How to set up an automated daily (or more frequent) build and test. For your daily build and test, you may wish to use Travis, Jenkins, cron, or similar software. Also describe how you set up your daily build and test system, and how you ensured that any failure output is emailed to your entire team. (Don’t describe how you might have done it or how you plan to do it; actually do it, and describe what you did.) It is a requirement that before the due date, at least one failing daily test result is automatically emailed to the team. This obviously requires that at least some tests already exist. We do not require any successful daily tests yet.
Your instructions should make clear how to control the website to which your files are copied. For example, it is recommended that a developer can create a private release (sometimes called a testing release). That way, you can test your software without breaking the publicly-available version.
How to access the list of outstanding bugs and the list of resolved bugs, and how to resolve a bug. (This can be simply a URL for your issue tracker.) For the ZFR, your bug tracking system need not have a comprehensive list of every last bug and missing feature. However, for this and future assignments, if the course staff runs across a problem while using your software, you will regain some credit if the bug tracking system contains a description of the problem.
All of the tasks (running, compiling, and releasing your software) should work on a CSE Linux home VM. If that is not the case, please talk to the course staff.

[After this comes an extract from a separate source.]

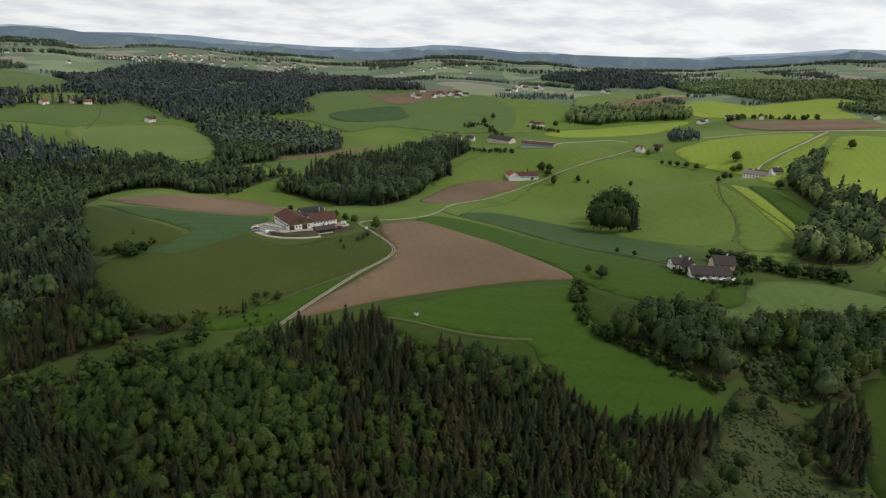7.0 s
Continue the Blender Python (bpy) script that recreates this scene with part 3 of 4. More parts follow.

The staff needs access to your version control repositories, bug trackers, databases, and the like. We prefer that you give access to the course staff members’ normal CSE and/or Google accounts. If this is impossible, then make a new account that the staff can use to access all of your materials, and tell us the usernames/passwords.
You may want to arrange a “dry run” with your TA beforehand (after doing a flawless one yourself, of course), to ensure that your instructions work.
You can and should reuse the information from previous assignments. For example, part of your user documentation might come from your requirements and UI documents, and part of your developer documentation might come from your design documents. We do not want you to maintain two parallel versions of information; any future revisions of design/developer documents can refer to your user documentation where appropriate. In other words, every relevant piece of information should appear in your repository, but only once, and in a place that is easy for a user or developer to find.
If some details of (for example) your UI are not yet determined, you can leave those out; there is no sense in creating a polished document about things that are likely to change. But many aspects of your project should be settled by now, and you should document all of those. The documentation should reflect the progress your team has made so far, and should be updated with every future release.
Be brief. There is a lot of information to convey, but if you carefully organize your work (and if you have designed simple processes, both for users and developers), then your documents will not be long.
Write your documentation to be useful to a user or developer. The most important thing is that your system have a professional feel (modulo expected incompleteness at intermediate stages of the process, of course).
The user/developer directions should be written so that a careful (but not telepathic) user/developer can follow them.
Your directions must accurately match what the user needs to actually do. However, part of your grade will assess the simplicity of the instructions—the number and complexity of commands that a user or developer must use. Ideally, each task (compilation, testing, deploying) can be accomplished using a single command (a “one-step build”) that invokes a build tool such as Make, Ant, etc.